■ JOB
Pictures in the entries below are to be left out; otherwise, reproduce exactly the lines from the first through the line containing "jitter(1.2, 1.2, p)))".

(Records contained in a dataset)
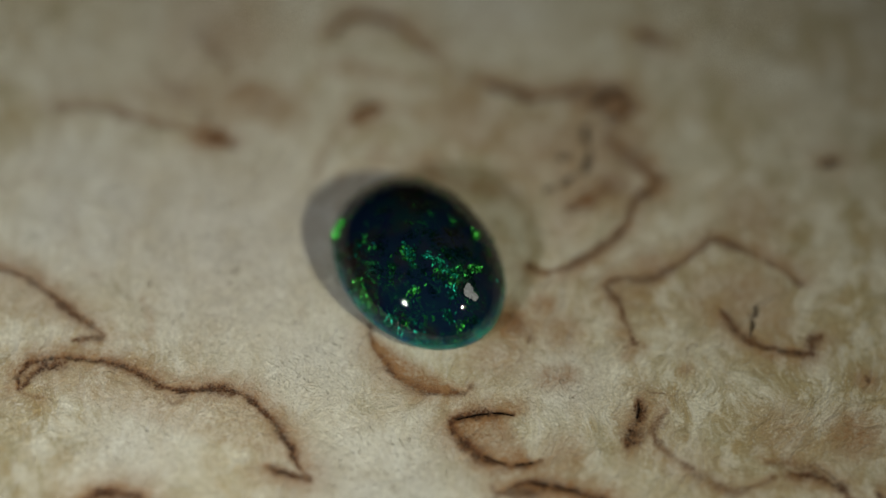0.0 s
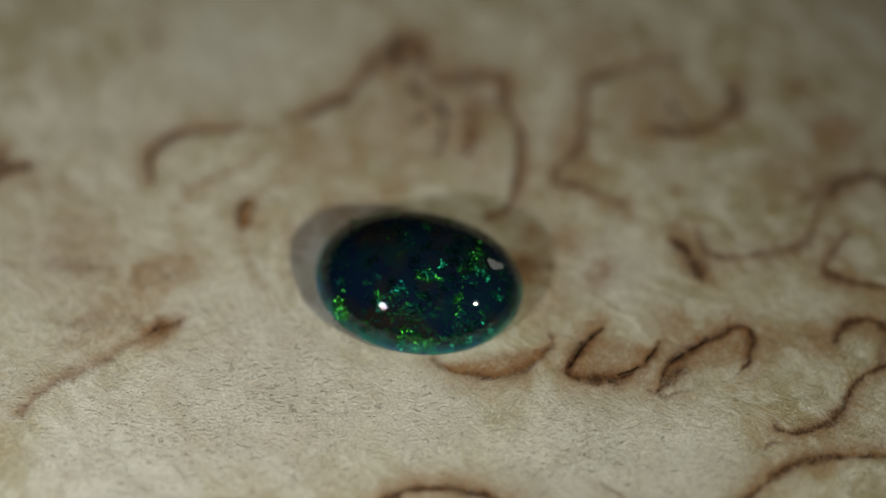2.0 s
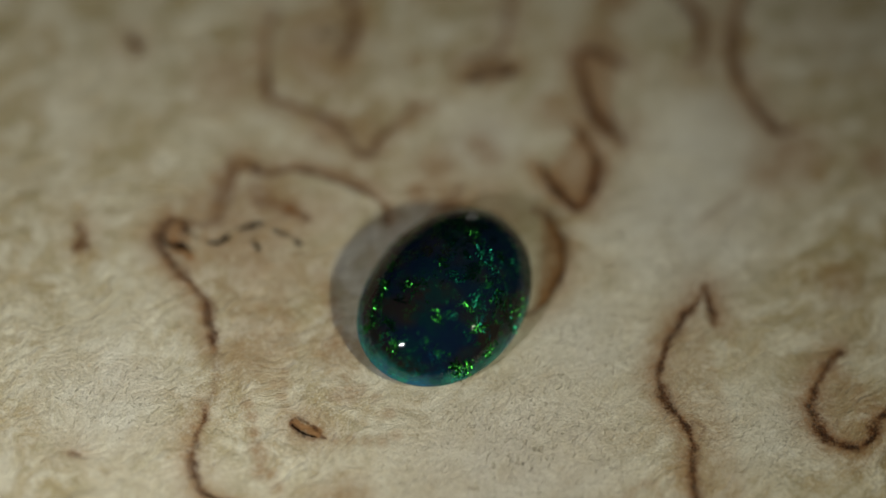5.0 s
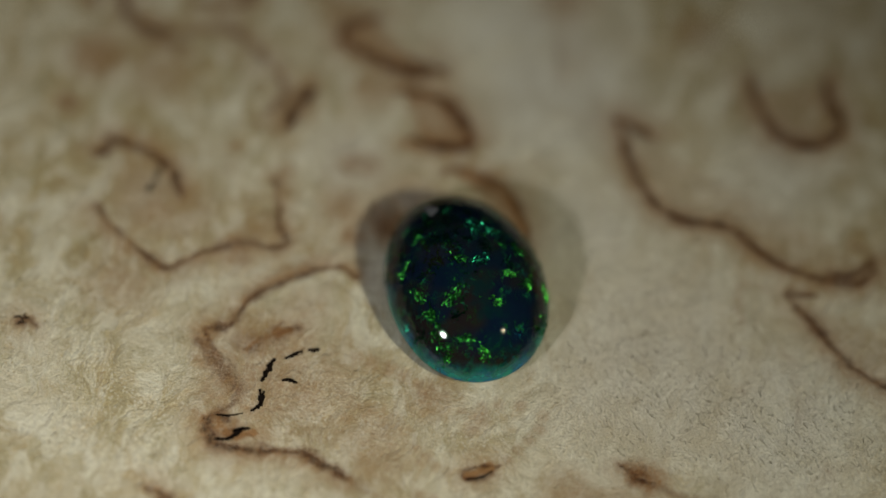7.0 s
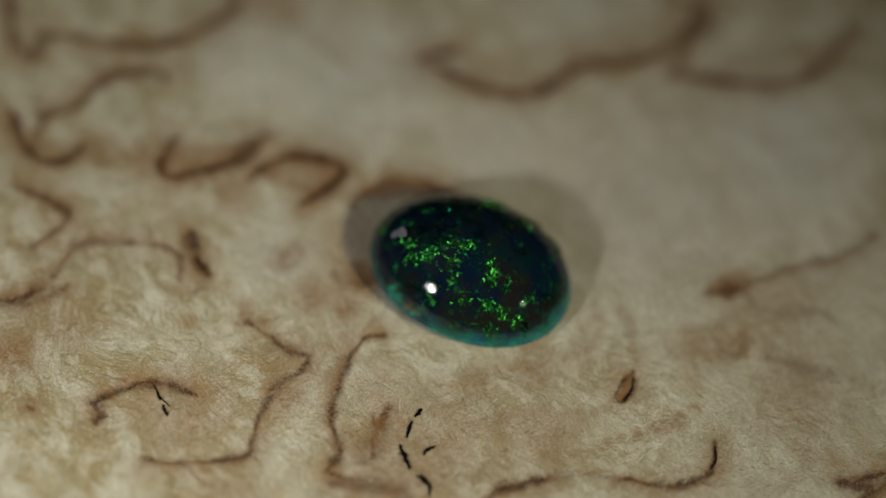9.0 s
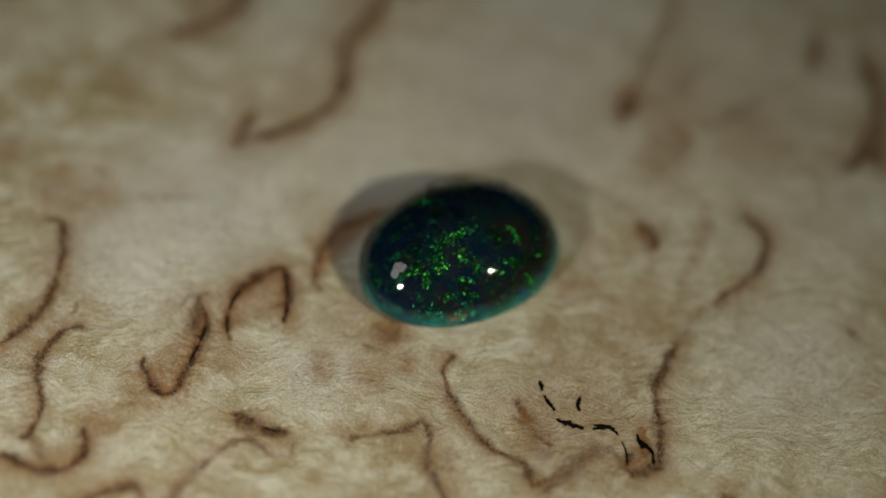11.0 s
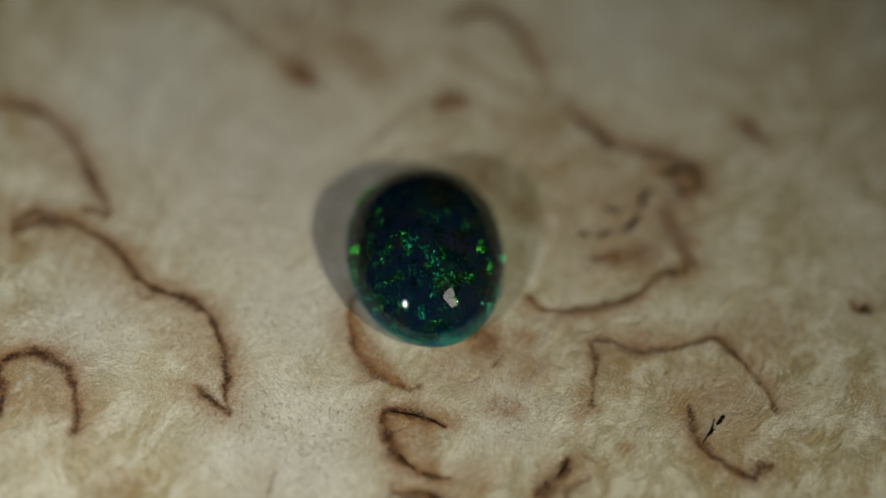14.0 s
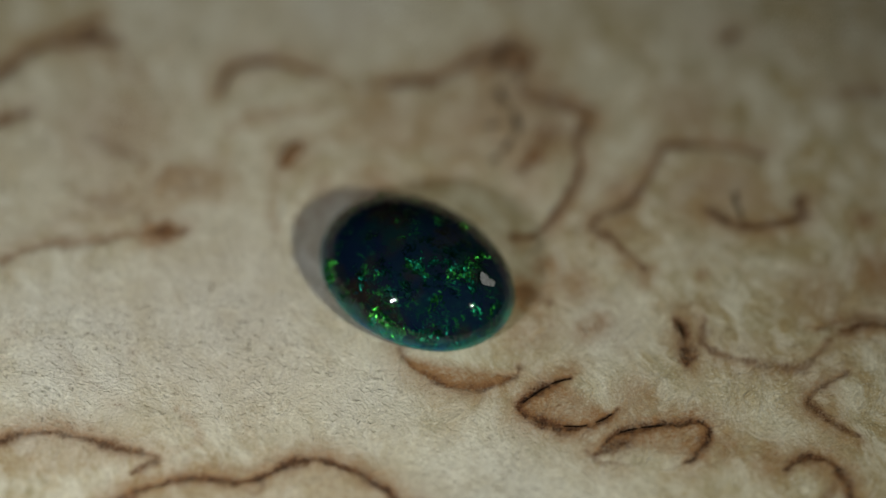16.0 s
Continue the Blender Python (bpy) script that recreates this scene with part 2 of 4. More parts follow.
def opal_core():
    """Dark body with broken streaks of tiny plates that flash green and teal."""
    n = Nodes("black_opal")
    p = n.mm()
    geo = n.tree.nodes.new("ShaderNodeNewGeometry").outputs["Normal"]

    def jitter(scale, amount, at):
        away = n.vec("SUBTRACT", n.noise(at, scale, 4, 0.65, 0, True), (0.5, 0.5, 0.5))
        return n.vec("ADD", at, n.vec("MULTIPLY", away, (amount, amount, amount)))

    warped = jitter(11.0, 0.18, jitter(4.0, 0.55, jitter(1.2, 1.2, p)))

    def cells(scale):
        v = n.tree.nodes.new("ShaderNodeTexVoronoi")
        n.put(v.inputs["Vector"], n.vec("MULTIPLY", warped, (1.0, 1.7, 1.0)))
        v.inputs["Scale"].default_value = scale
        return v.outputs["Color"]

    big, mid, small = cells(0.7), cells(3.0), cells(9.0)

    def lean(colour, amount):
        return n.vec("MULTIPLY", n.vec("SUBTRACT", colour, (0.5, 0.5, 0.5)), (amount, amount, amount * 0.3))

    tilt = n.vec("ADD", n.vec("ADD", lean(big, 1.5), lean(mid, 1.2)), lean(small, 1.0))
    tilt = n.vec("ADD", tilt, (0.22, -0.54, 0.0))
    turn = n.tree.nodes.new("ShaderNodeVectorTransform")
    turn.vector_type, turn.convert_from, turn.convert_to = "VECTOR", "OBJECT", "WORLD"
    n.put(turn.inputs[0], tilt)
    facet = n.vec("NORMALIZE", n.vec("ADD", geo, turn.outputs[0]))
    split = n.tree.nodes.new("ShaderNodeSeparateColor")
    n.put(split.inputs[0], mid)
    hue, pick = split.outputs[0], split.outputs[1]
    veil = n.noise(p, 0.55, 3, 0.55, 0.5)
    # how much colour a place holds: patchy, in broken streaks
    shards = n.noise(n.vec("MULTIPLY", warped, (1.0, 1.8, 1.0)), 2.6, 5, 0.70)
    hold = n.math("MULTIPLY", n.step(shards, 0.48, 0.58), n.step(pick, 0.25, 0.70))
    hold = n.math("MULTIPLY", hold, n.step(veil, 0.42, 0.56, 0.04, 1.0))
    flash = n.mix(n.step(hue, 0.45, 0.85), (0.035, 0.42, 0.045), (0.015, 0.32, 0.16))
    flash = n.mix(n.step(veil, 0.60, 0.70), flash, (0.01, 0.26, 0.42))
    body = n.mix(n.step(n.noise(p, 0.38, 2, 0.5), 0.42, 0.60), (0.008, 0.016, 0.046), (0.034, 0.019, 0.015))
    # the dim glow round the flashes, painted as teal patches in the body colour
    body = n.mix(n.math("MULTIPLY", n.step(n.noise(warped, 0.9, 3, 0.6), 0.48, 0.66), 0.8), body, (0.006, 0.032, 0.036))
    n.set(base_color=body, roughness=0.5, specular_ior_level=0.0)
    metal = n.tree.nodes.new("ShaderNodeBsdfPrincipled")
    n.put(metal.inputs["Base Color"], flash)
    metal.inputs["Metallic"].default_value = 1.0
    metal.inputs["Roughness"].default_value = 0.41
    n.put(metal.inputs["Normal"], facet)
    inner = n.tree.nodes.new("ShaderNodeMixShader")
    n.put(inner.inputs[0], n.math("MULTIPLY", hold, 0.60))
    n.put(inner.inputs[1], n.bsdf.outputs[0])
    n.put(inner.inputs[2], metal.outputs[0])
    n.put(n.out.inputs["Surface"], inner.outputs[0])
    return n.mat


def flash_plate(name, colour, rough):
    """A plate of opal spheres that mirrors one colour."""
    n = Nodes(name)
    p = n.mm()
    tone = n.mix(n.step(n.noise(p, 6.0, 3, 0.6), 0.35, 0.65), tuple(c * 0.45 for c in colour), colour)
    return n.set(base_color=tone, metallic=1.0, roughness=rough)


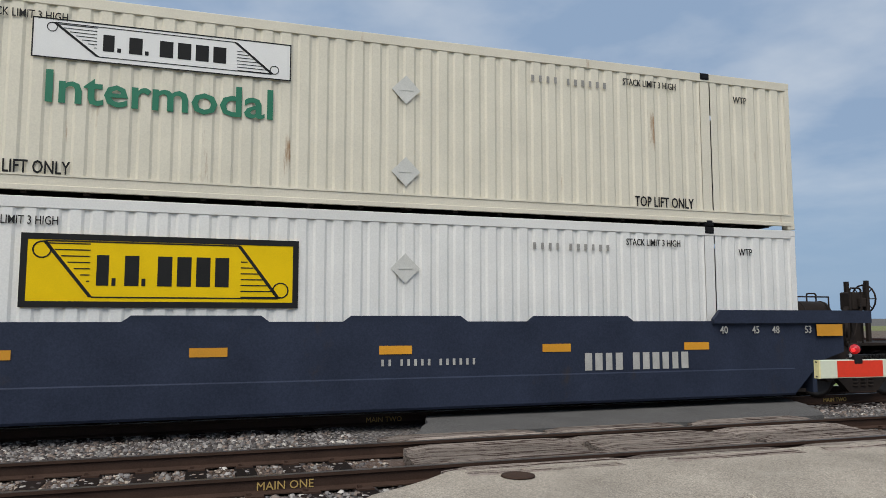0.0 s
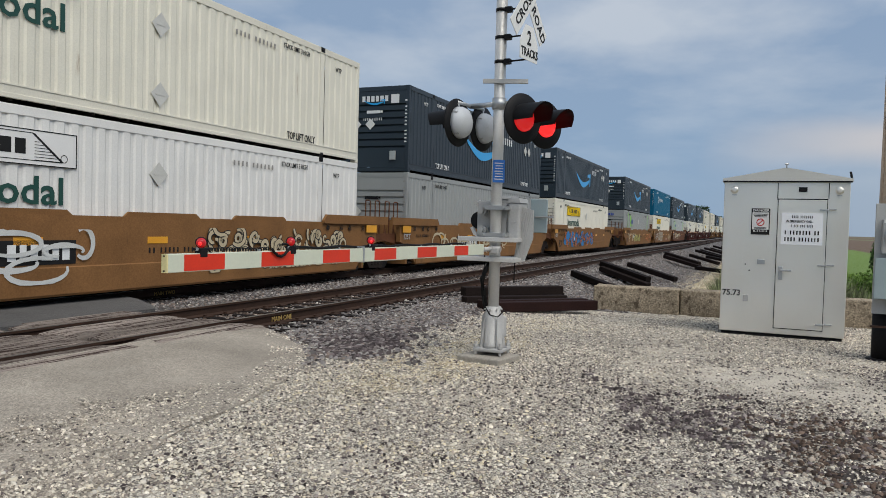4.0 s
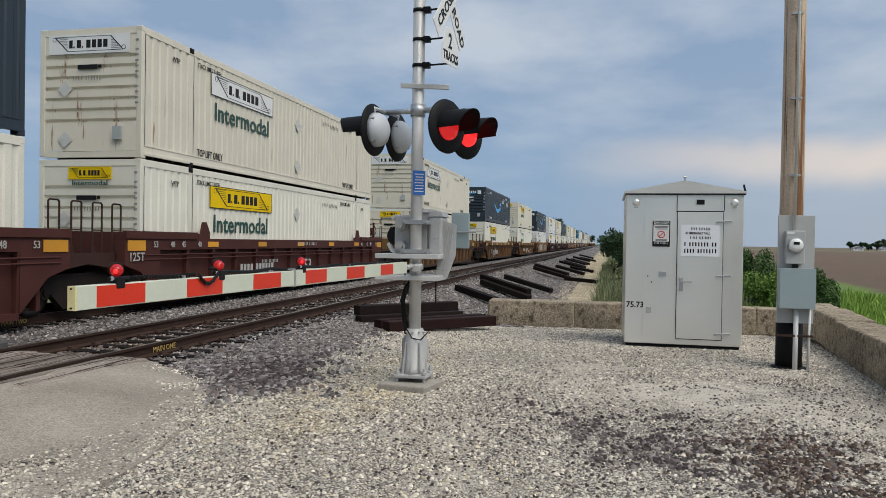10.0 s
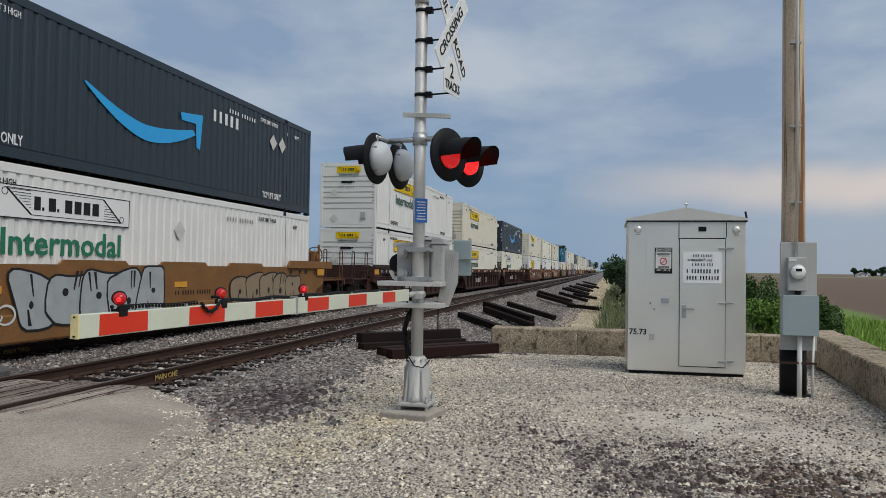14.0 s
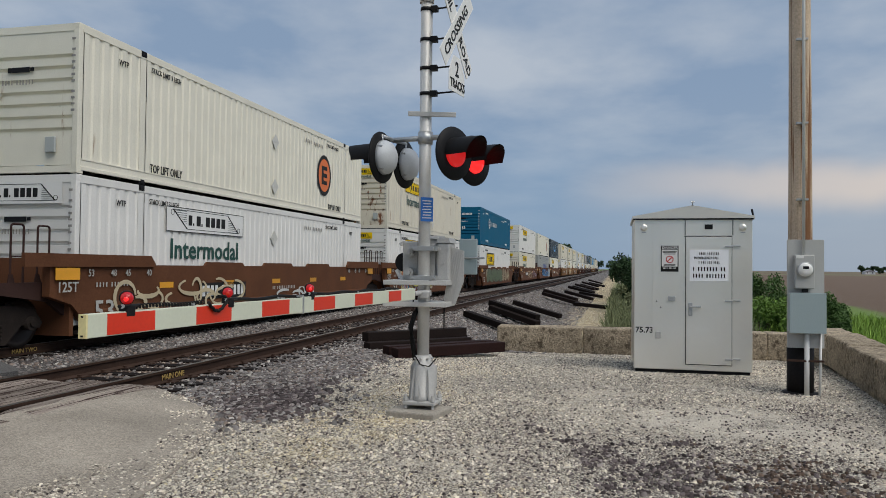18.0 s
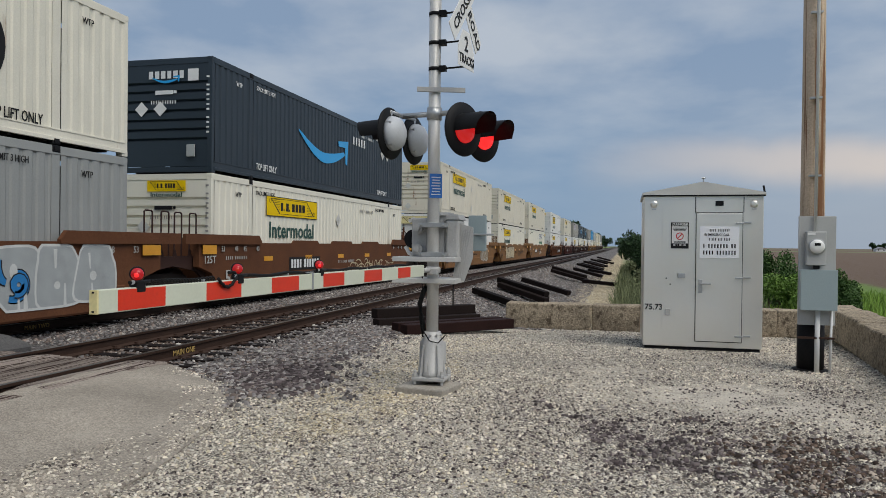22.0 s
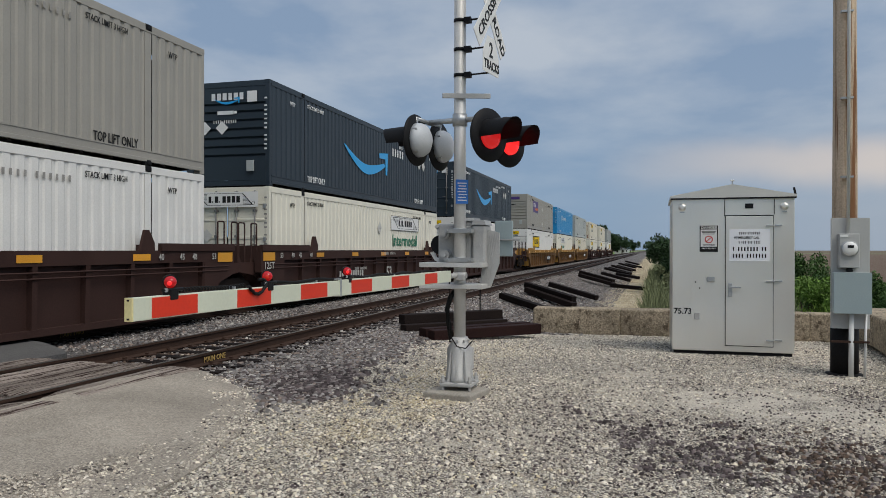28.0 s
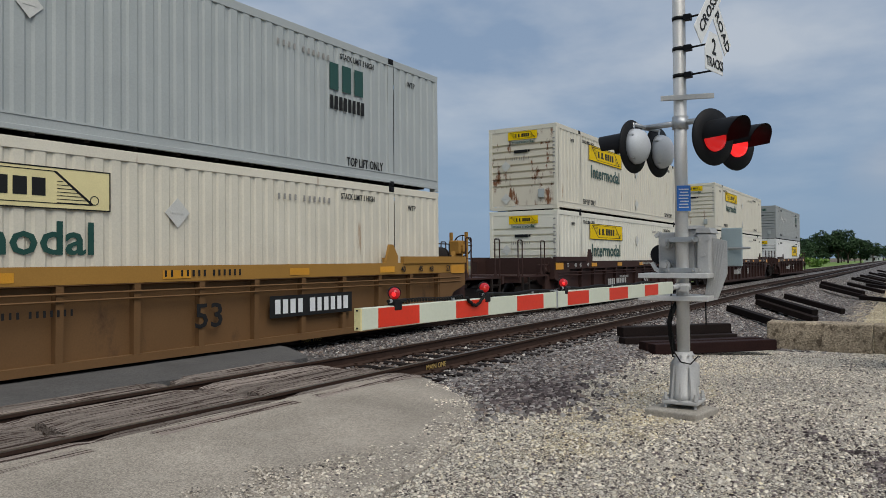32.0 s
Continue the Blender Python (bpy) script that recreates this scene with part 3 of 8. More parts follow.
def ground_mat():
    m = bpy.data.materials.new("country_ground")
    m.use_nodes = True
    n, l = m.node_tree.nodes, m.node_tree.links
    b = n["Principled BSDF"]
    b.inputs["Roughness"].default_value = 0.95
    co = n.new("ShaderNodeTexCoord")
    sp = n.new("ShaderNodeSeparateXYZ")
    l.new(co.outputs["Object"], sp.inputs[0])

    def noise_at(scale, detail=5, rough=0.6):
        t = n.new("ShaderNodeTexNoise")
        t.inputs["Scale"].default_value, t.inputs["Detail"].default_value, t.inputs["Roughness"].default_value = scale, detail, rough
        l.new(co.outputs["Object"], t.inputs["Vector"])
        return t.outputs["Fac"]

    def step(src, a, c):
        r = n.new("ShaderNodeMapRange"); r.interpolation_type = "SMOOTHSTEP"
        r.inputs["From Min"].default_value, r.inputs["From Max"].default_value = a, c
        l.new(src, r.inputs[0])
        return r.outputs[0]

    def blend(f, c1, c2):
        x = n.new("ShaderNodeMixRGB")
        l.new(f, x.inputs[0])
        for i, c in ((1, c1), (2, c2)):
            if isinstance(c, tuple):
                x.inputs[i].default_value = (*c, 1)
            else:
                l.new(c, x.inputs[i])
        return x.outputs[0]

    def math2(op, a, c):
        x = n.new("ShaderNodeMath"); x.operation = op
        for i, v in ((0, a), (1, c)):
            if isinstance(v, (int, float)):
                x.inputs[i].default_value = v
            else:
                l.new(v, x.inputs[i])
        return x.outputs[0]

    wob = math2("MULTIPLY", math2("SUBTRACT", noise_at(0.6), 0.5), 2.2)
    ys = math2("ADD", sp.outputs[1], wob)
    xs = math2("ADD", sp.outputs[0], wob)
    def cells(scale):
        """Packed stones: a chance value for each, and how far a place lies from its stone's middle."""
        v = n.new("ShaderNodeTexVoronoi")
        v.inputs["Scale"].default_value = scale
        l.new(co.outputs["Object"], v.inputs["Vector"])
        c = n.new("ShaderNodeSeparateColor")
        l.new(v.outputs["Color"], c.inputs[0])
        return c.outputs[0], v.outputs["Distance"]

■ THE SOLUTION
0.0 s
2.0 s
5.0 s
7.0 s
9.0 s
11.0 s
14.0 s
16.0 s
Continue the Blender Python (bpy) script that recreates this scene with part 2 of 4. More parts follow.
def opal_core():
    """Dark body with broken streaks of tiny plates that flash green and teal."""
    n = Nodes("black_opal")
    p = n.mm()
    geo = n.tree.nodes.new("ShaderNodeNewGeometry").outputs["Normal"]

    def jitter(scale, amount, at):
        away = n.vec("SUBTRACT", n.noise(at, scale, 4, 0.65, 0, True), (0.5, 0.5, 0.5))
        return n.vec("ADD", at, n.vec("MULTIPLY", away, (amount, amount, amount)))

    warped = jitter(11.0, 0.18, jitter(4.0, 0.55, jitter(1.2, 1.2, p)))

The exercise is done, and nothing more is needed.